James Norwood and Luke Chambers barked at the referee. Four players were booked. It was much less passive and far more passionate.
Questions about which direction Town’s season is heading have not suddenly gone away because of one win against the division’s rock-bottom side, but this certainly wasn’t the performance of a team who have downed tools in any way.
THE BIG MOMENTS
This game could have panned out very differently had Chambers not made a vital goal saving block just before half-time.
Charles Vernam looked destined to score after a deflected cross had come back off the bar, but Town’s skipper threw himself in the way to divert the close-range shot over the bar.
Ipswich had created little. Not only were chances from open play at a premium, but the set-piece deliveries were poor too.
Town were on the back foot at the start of the second half, but came closest to breaking the deadlock when substitute Aaron Drinan sent an arching header against the bar after Bishop had flicked on a Chambers’ cross.
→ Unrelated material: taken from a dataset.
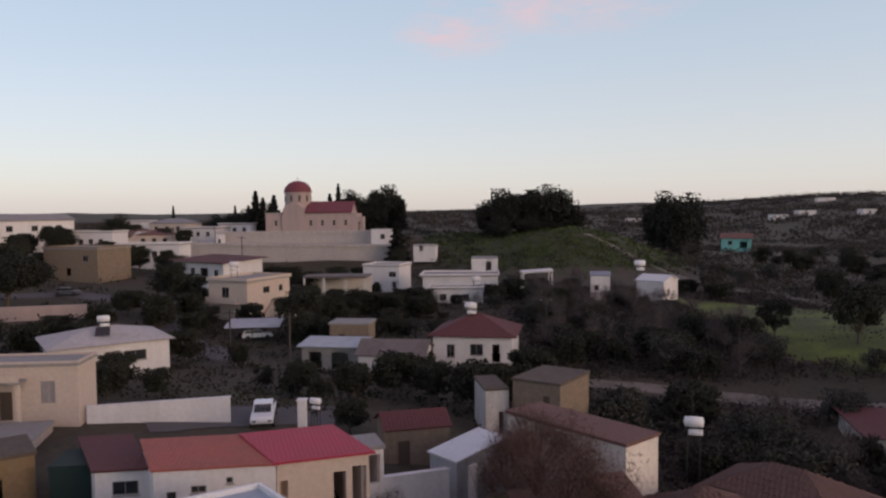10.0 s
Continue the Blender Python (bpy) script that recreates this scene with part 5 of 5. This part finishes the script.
# ---- trees ----
def leaf_mesh(name, centres, sizes, mat, seed, thin=0.55):
    """Many small leaf clumps, each a turned quad, as one mesh."""
    rng = np.random.default_rng(seed)
    n = len(centres)
    a = rng.normal(size=(n, 3))
    a /= np.linalg.norm(a, axis=1, keepdims=True)
    b = np.cross(a, rng.normal(size=(n, 3)))
    b /= np.linalg.norm(b, axis=1, keepdims=True)
    s = np.asarray(sizes)[:, None]
    v = np.stack([centres - a * s, centres + b * s * thin, centres + a * s, centres - b * s * thin], 1).reshape(-1, 3)
    me = bpy.data.meshes.new(name)
    me.vertices.add(4 * n)
    me.vertices.foreach_set("co", v.ravel())
    me.loops.add(4 * n)
    me.loops.foreach_set("vertex_index", np.arange(4 * n))
    me.polygons.add(n)
    me.polygons.foreach_set("loop_start", np.arange(0, 4 * n, 4))
    me.update(calc_edges=True)
    me.validate()
    me.materials.append(mat)
    return me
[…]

Then came the breakthrough, with its big slice of fortune, before Drinan went close again. This time his glancing header, from an improved Alan Judge delivery, was well saved down low by keeper Ben Garratt. Gwion Edwards should have done better with the rebound.
TOP CLASS TOTO
Paul Lambert made six changes to the team which started against Swindon. The most controversial omissions were keeper David Cornell and defender Luke Woolfenden, but their replacements more than justified inclusion.
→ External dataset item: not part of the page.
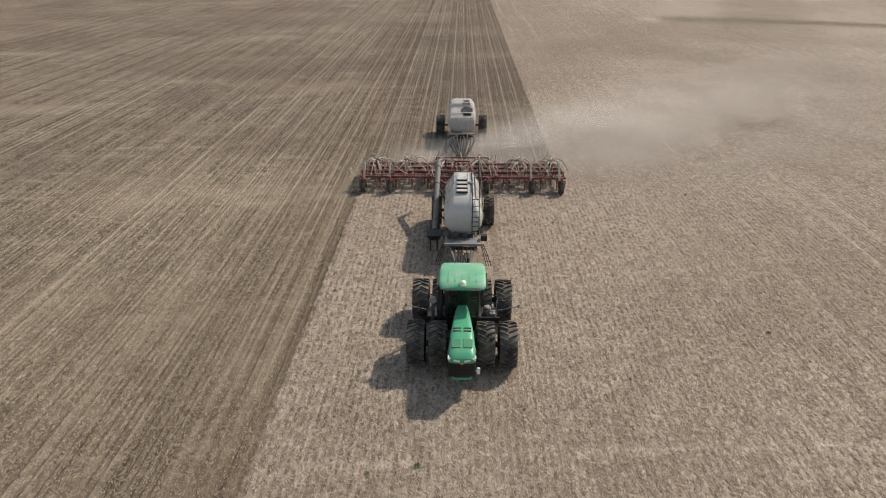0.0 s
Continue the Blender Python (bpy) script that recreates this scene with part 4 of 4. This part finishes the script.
def build_air_cart():
    C = thing("air_cart", "grey steel seed tank cart with ladder and loading auger, dusty", "seed cart", 0.05, 0, 0)
    bm = bmesh.new()
    loft(bm, [tank_ring(10.2, 0.92, 1.80, 2.75, 0.7, 0.80), tank_ring(10.32, 1.05, 1.60, 3.15, 0.66, 0.68), tank_ring(10.65, 1.11, 1.45, 3.52, 0.62, 0.56), tank_ring(11.1, 1.12, 1.40, 3.75, 0.60, 0.50),
              tank_ring(14.6, 1.12, 1.40, 3.75, 0.60, 0.50), tank_ring(15.3, 1.08, 1.6, 3.3, 0.62, 0.55), tank_ring(15.5, 0.95, 1.9, 2.9, 0.62, 0.6)])
    bmesh.ops.bevel(bm, geom=[e for e in bm.edges if e.calc_length() > 0.4], offset=0.05, segments=2, affect="EDGES")
    tank = part("tank", bm, M_GREY, C, smooth=True)
    for y in (11.25, 12.9, 14.55):
        bm = bmesh.new()
        loft(bm, [[(x * 1.015, yy, 2.55 + (z - 2.55) * 1.012) for x, _, z in tank_ring(y, 1.12, 1.40, 3.75, 0.62, 0.50)] for yy in (y - 0.025, y + 0.025)])
        part("seam_band", bm, M_GREY, tank)
    # hatches on the top with black frames
    for i, y in enumerate((11.4, 12.0, 12.6, 13.4)):
        bm = bmesh.new()
        box(bm, (-0.1, y, 3.80), (0.56, 0.46 if i < 3 else 0.7, 0.07), 0.02)
        hatch = part("hatch", bm, M_GREY, tank)
        bm = bmesh.new()
        box(bm, (-0.1, y - (0.27 if i < 3 else 0.4), 3.845), (0.66, 0.11, 0.10), 0.015)
        part("hatch_clamp", bm, M_BLACK, hatch)
    bm = bmesh.new()
    for x in (-0.42, 0.24):
        bar(bm, (x, 11.1, 3.83), (x, 14.2, 3.83), 0.04, 0.05)
    part("top_rail", bm, M_STEEL, tank)
    bm = bmesh.new()
    rod(bm, (0.42, 12.7, 3.66), (0.42, 12.7, 3.82), 0.17, 18)
    bmesh.ops.create_uvsphere(bm, u_segments=16, v_segments=8, radius=0.17, matrix=Matrix.Translation((0.42, 12.7, 3.82)) @ Matrix.Diagonal((1, 1, 0.5, 1)))
    part("lid", bm, M_STEEL, tank, "round shiny filler lid", smooth=True)
    bm = bmesh.new()
    for x in (0.52, 0.92):
        pipe(bm, [(x, 10.10, 1.6), (x, 10.14, 2.70), (x, 10.30, 3.2), (x, 10.62, 3.60), (x, 11.1, 3.88), (x, 11.8, 3.95)], 0.024, 6)
    for py, pz in ((10.10, 1.8), (10.12, 2.1), (10.13, 2.4), (10.14, 2.7), (10.23, 3.0), (10.36, 3.3), (10.62, 3.60)):
        rod(bm, (0.52, py, pz), (0.92, py, pz), 0.024, 6)
    part("ladder", bm, M_BLACK, C)
    bm = bmesh.new()
    pipe(bm, [(0.98, 11.8, 3.2), (0.98, 11.9, 4.45), (0.98, 14.9, 4.45), (0.98, 15.0, 3.2)], 0.04, 6)
    pipe(bm, [(0.98, 11.9, 4.05), (0.98, 14.9, 4.05)], 0.02, 6)
    rod(bm, (0.98, 13.4, 3.2), (0.98, 13.4, 4.45), 0.022, 6)
    part("guard_rail", bm, M_BLACK, C)
    for x, z in ((0.52, 3.80), (0.70, 3.56)):
        bm = bmesh.new()
        pipe(bm, [(x, 10.95, z - 0.12), (x, 11.3, z), (x, 14.2, z), (x, 14.7, z - 0.1)], 0.04, 8)
        part("air_line", bm, M_BLACK, tank)
    # platform and meter boxes at the front
    bm = bmesh.new()
    box(bm, (0.0, 9.55, 1.45), (2.05, 0.95, 0.06), 0.015)
    box(bm, (0.0, 9.06, 1.47), (2.2, 0.10, 0.14), 0.02)
    part("platform", bm, M_STEEL, C)
    bm = bmesh.new()
    box(bm, (-0.15, 10.1, 1.25), (1.5, 0.5, 0.5), 0.04)
    rod(bm, (-0.45, 9.75, 1.62), (-0.45, 9.75, 1.85), 0.2, 14)
    rod(bm, (0.1, 9.8, 1.55), (0.1, 9.8, 1.8), 0.14, 14)
    box(bm, (-0.8, 9.85, 1.65), (0.25, 0.3, 0.35), 0.03)
    part("fan_unit", bm, M_DARK, C)
    bm = bmesh.new()
    box(bm, (1.22, 9.7, 1.62), (0.36, 0.36, 0.34), 0.04)
    part("tool_box", bm, M_BLACK, C)
    for s in (-1, 1):
        bm = bmesh.new()
        for k in range(3):
            pipe(bm, [(s * (0.98 + 0.08 * k), 9.3, 1.4), (s * (1.15 + 0.1 * k), 8.9, 1.1), (s * (1.35 + 0.13 * k), 8.3, 0.5)], 0.025, 6)
        for k in range(3):
            rod(bm, (s * (1.1 + 0.12 * k), 9.1 - 0.25 * k, 1.2 - 0.28 * k), (s * (1.35 + 0.12 * k), 9.1 - 0.25 * k, 1.2 - 0.28 * k), 0.02, 6)
        part("steps", bm, M_BLACK, C)
    # frame, hitch and axle
    bm = bmesh.new()
    for s in (-1, 1):
        bar(bm, (s * 0.75, 9.1, 1.2), (s * 0.75, 16.6, 1.1), 0.14, 0.24, 0.02)
    for y in (9.2, 11.5, 14.85, 16.5):
        bar(bm, (-0.75, y, 1.15), (0.75, y, 1.15), 0.14, 0.2, 0.02)
    bar(bm, (-1.7, 14.85, 0.98), (1.7, 14.85, 0.98), 0.16, 0.16, 0.02)
    bar(bm, (0, 16.5, 0.9), (0, 18.6, 0.75), 0.16, 0.2, 0.02)
    part("frame", bm, M_DARK, C)
    bm = bmesh.new()
    for s in (-1, 1):
        bar(bm, (s * 0.75, 9.2, 1.2), (0.0, 6.4, 0.62), 0.12, 0.16, 0.02)
    bar(bm, (0, 6.7, 0.62), (0, 6.1, 0.58), 0.2, 0.14, 0.02)
    part("hitch", bm, M_AUGER, C, "dark dusty A-frame hitch")
    # dark boxes added to stand in for the shadow and hoses round the hitch
    bm = bmesh.new()
    box(bm, (-0.12, 8.0, 0.86), (0.5, 1.3, 0.34), 0.05)
    box(bm, (0.22, 8.5, 0.92), (0.3, 0.7, 0.3), 0.04)
    part("hitch_box", bm, M_DARK, C)
    bm = bmesh.new()
    for k in range(5):
        x = -0.24 + 0.12 * k
        pipe(bm, [(x * 0.6, 5.3, 1.3), (x, 6.2, 1.0), (x * 1.5, 7.4, 0.9 + 0.1 * k), (x * 2, 9.1, 1.3)], 0.03, 6)
    part("hydraulic_hose", bm, M_BLACK, C)
    tyre = part("tyre", tyre_mesh(0.97, 0.66, 0.5, 20), M_RUBBER, C, smooth=True)
    part("rim", rim_mesh(0.5, 0.5, 0.05), M_WHITE, tyre, "dusty white steel rim", smooth=True)
    tyre.matrix_basis = pose(1.72, 14.85, 0.97, 40)
    again(tyre, C, pose(-1.72, 14.85, 0.97, 10, 0, 180))
    # loading auger, folded back along the side
    bm = bmesh.new()
    rod(bm, (-1.72, 11.5, 1.15), (-1.72, 17.9, 3.25), 0.17, 16)
    for k in range(4):
        p = Vector((-1.72, 11.5, 1.15)).lerp(Vector((-1.72, 17.9, 3.25)), 0.12 + 0.26 * k)
        q = Vector((-1.72, 11.5, 1.15)).lerp(Vector((-1.72, 17.9, 3.25)), 0.135 + 0.26 * k)
        rod(bm, p, q, 0.205, 16)
    auger = part("auger_tube", bm, M_AUGER, C, "dark steel loading auger tube", smooth=True)
    bm = bmesh.new()
    loft(bm, [[(-1.72 - a, 11.0 - b, 1.25) for a, b in ((0.48, 0.5), (-0.48, 0.5), (-0.48, -0.5), (0.48, -0.5))], [(-1.72 - a, 11.1 - b, 0.75) for a, b in ((0.2, 0.2), (-0.2, 0.2), (-0.2, -0.2), (0.2, -0.2))]])
    part("auger_hopper", bm, M_BLACK, auger)
    bm = bmesh.new()
    rod(bm, (-1.72, 17.8, 3.3), (-1.72, 17.95, 2.3), 0.15, 12, 0.12)
    part("auger_spout", bm, M_BLACK, auger)
    for a, b in (((-1.05, 12.9, 1.2), (-1.72, 13.0, 1.65)), ((-1.05, 15.4, 1.3), (-1.72, 15.6, 2.45))):
        part("auger_bracket", bar(bmesh.new(), a, b, 0.08, 0.08), M_BLACK, C)
    part("auger_motor", box(bmesh.new(), (-1.75, 12.0, 0.95), (0.55, 0.5, 0.4), 0.04), M_BLACK, C)
    for x in (-1.55, -1.95):
        part("auger_leg", rod(bmesh.new(), (x, 10.6, 0.2), (x, 10.6, 1.1), 0.05, 8), M_BLACK, C)
    bm = bmesh.new()
    pipe(bm, [(1.25, 14.2, 1.2), (1.18, 15.6, 2.4), (1.12, 17.4, 3.0), (0.95, 18.4, 2.8)], 0.06, 8)
    part("air_pipe", bm, M_BLACK, C)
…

Many have suggested that Woolfenden was dropped purely because of his honest post-match interview the previous weekend. That may well have been a factor, but it also must be recognised that the 22-year-old's performances have fallen way below his previously set high standards this season.
In stepped Toto Nsiala and he produced a man-of-the-match display. The 28-year-old was quick, strong and assured, repeatedly heading the ball away from danger and always proving alive to balls dropped in behind. His highlight was a sprint back and perfectly-timed slide tackle on Kane Hemmings in the box midway through the first half.
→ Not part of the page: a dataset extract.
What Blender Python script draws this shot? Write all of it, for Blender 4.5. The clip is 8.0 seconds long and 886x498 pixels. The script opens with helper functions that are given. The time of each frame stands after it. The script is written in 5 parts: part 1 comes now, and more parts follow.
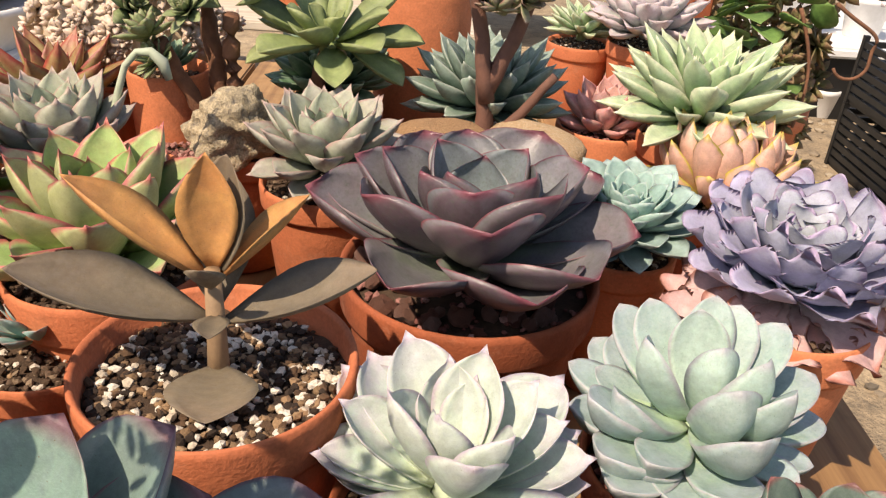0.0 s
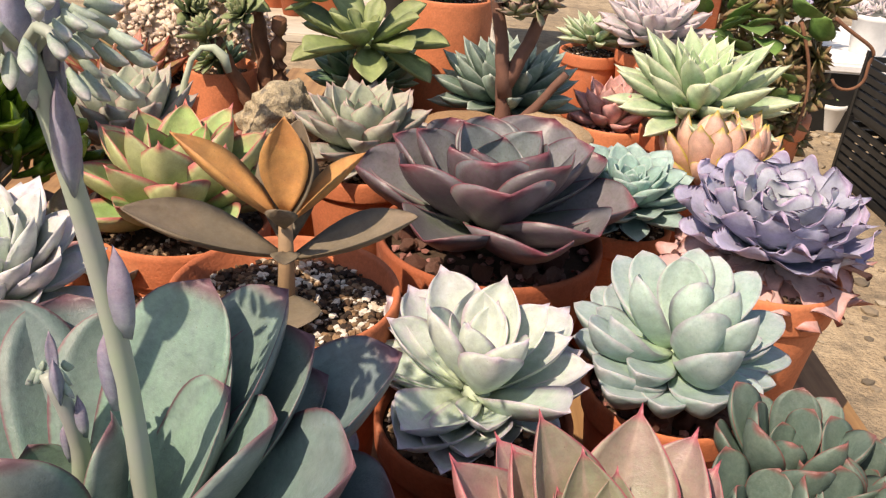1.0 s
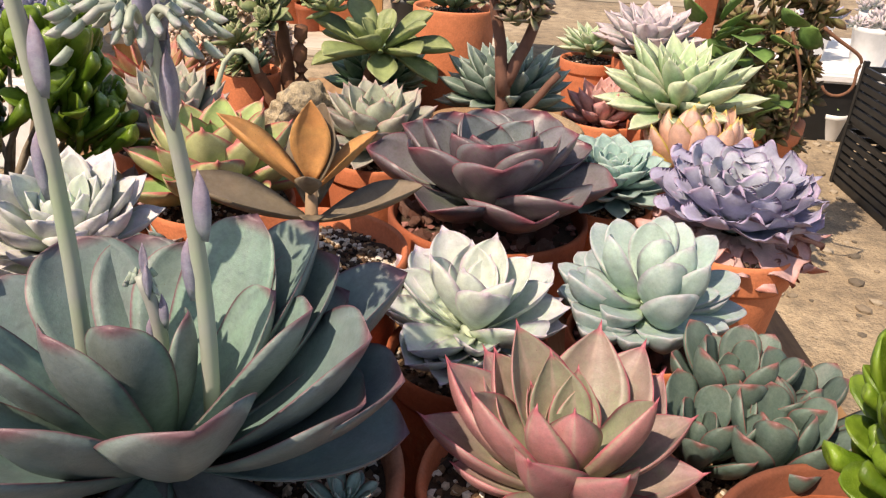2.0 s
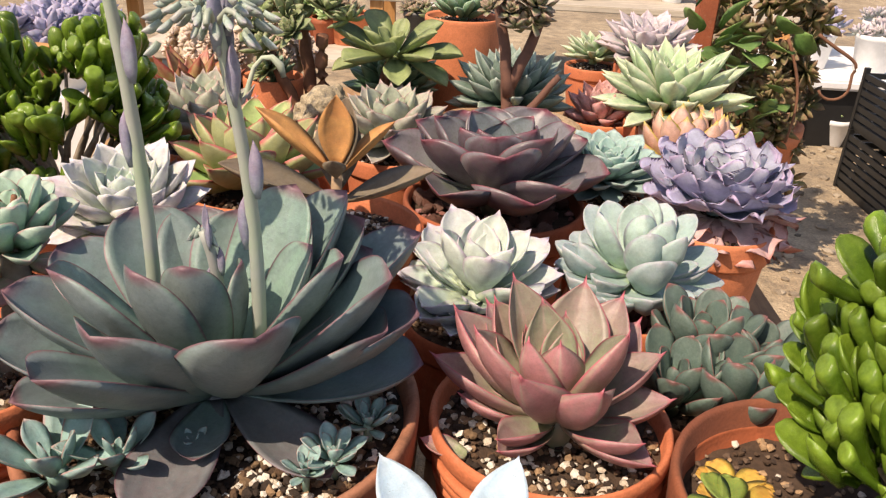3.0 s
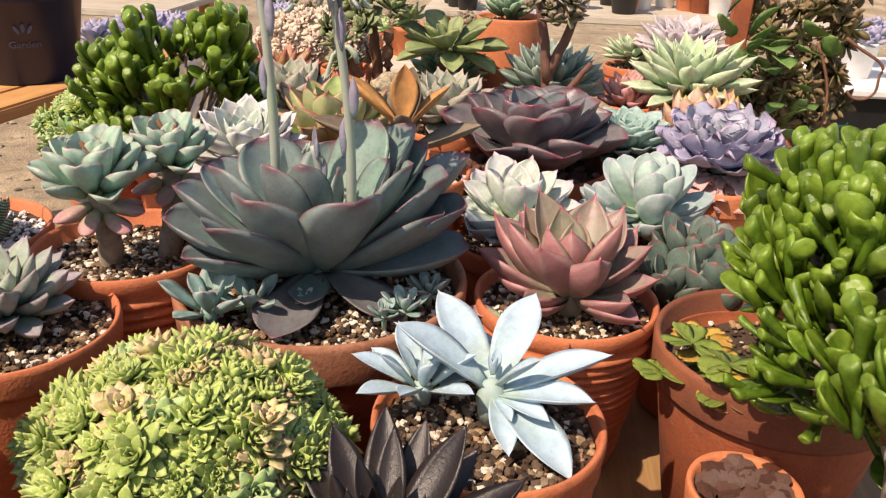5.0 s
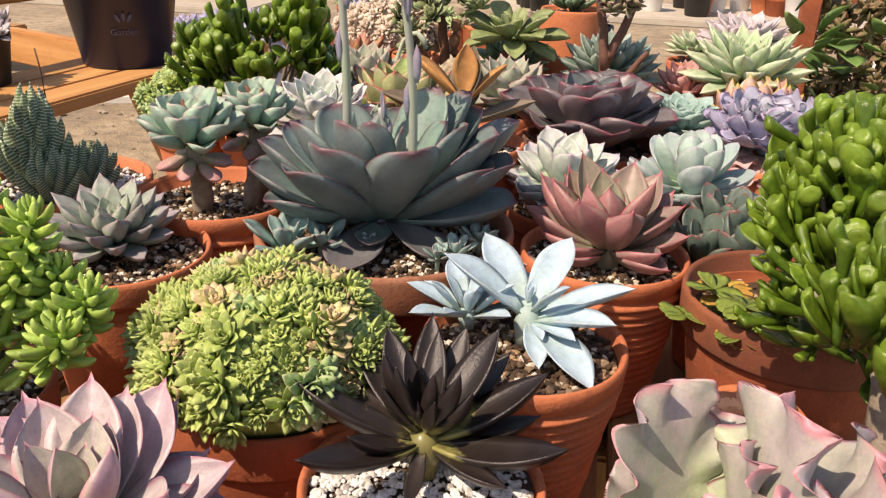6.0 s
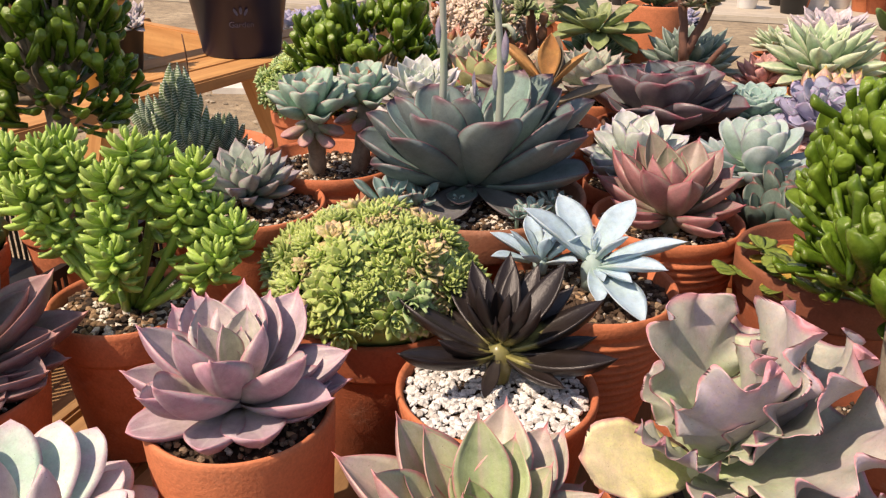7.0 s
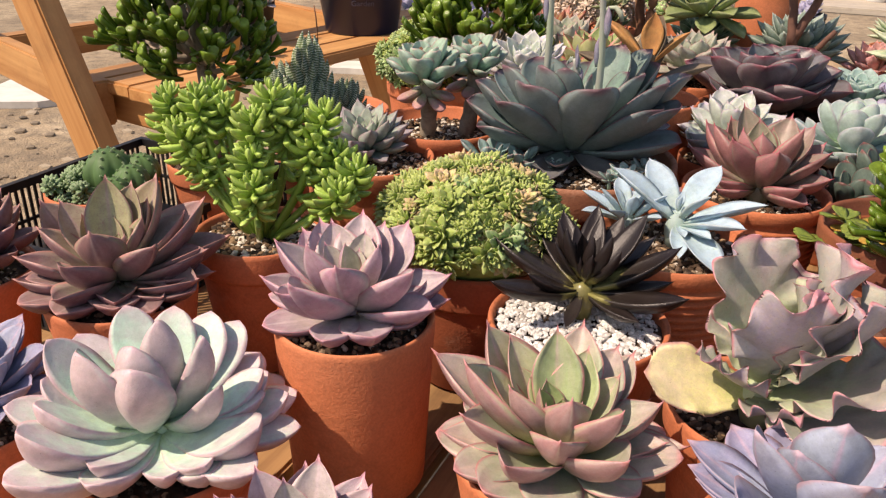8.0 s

This was a day for two no nonsense centre-backs. And with McGuinness equally robust, the Blues had just that.
Tomas Holy didn’t have loads to do in goal, but he was reliable when called upon. He kept one Lukas Akins effort out with his legs and reacted well to prevent Nsiala’s miscue (the one blotch on his copy book) becoming an own goal too.
THE ‘NEW SIGNINGS’
It was a surprise to see Flynn Downes, James Norwood, Teddy Bishop and Gwion Edwards all start given how long they’ve all been out for and how recently they’ve come back.
Cynics will have been running a sweepstake on which of them would be first to pull up lame and in what minute. Thankfully, however, they all came through unscathed.
All showed flashes of their ability. All, quite clearly, will need a few more games to get back up to anything approaching full speed.
Norwood produced some nice off the cuff touches and bustling runs in behind as Town played a lot more direct. A ridiculous booking, given because he allegedly wasn’t told by the fourth official he could re-enter the action, left steam coming out of the striker’s ears and profanity streaming from his mouth. He was hooked seconds later, just before the hour mark, having provided another reminder of how the Blues have missed his rumbustious nature when sidelined.
Bishop had the odd driving run on the ball which broke the lines. Again, something the Blues have missed. He lasted 72 minutes.
Edwards worked hard off the ball and had the odd dart forwards with it. Don’t underestimate what he brings to the team defensively as well as offensively. He lasted 79 minutes.
Downes’ trademark all action energy wasn’t quite there, which is understandable given this was his first start since October 3, but he showed real composure in possession. Only three of his 38 passes didn’t find a team-mate. And to complete the full 95 minutes will have done him the world of good.
This was arguably the strongest team that Town have been able to field all season.
NOW FOR THE ACID TEST
Town have moved up to seventh in the table.
They’re one point off the play-off places and four points adrift of the automatic promotion spots with a game or two in hand on three of the six sides above them.
Then again, they are only seven points above the bottom half and eight points above 15th.
With the halfway stage fast approaching, it’s super tight in this strangest of seasons.
One spirited yet unconvincing win at the division’s rock-bottom side has done little to banish long-growing fears that the Blues are going to mess this up yet again. Quite right too. It’s going to take a lot, lot more than that. There is still much to prove. There are still many wrongs to right.
And with a host of key men available again, there really are no excuses going forwards.
Ipswich’s squad depth should give them an edge for the hectic schedule ahead. The lack of fans in grounds should, in theory, alleviate some promotion pressure too.
The next two weeks are a major acid test.
Back-to-back home games against Peterborough (Saturday) and Sunderland (next Tuesday) provide an opportunity to get a major monkey off the back in terms of beating a so-called ‘promotion rival’.
Failure to do that, at least once, simply won’t be good enough.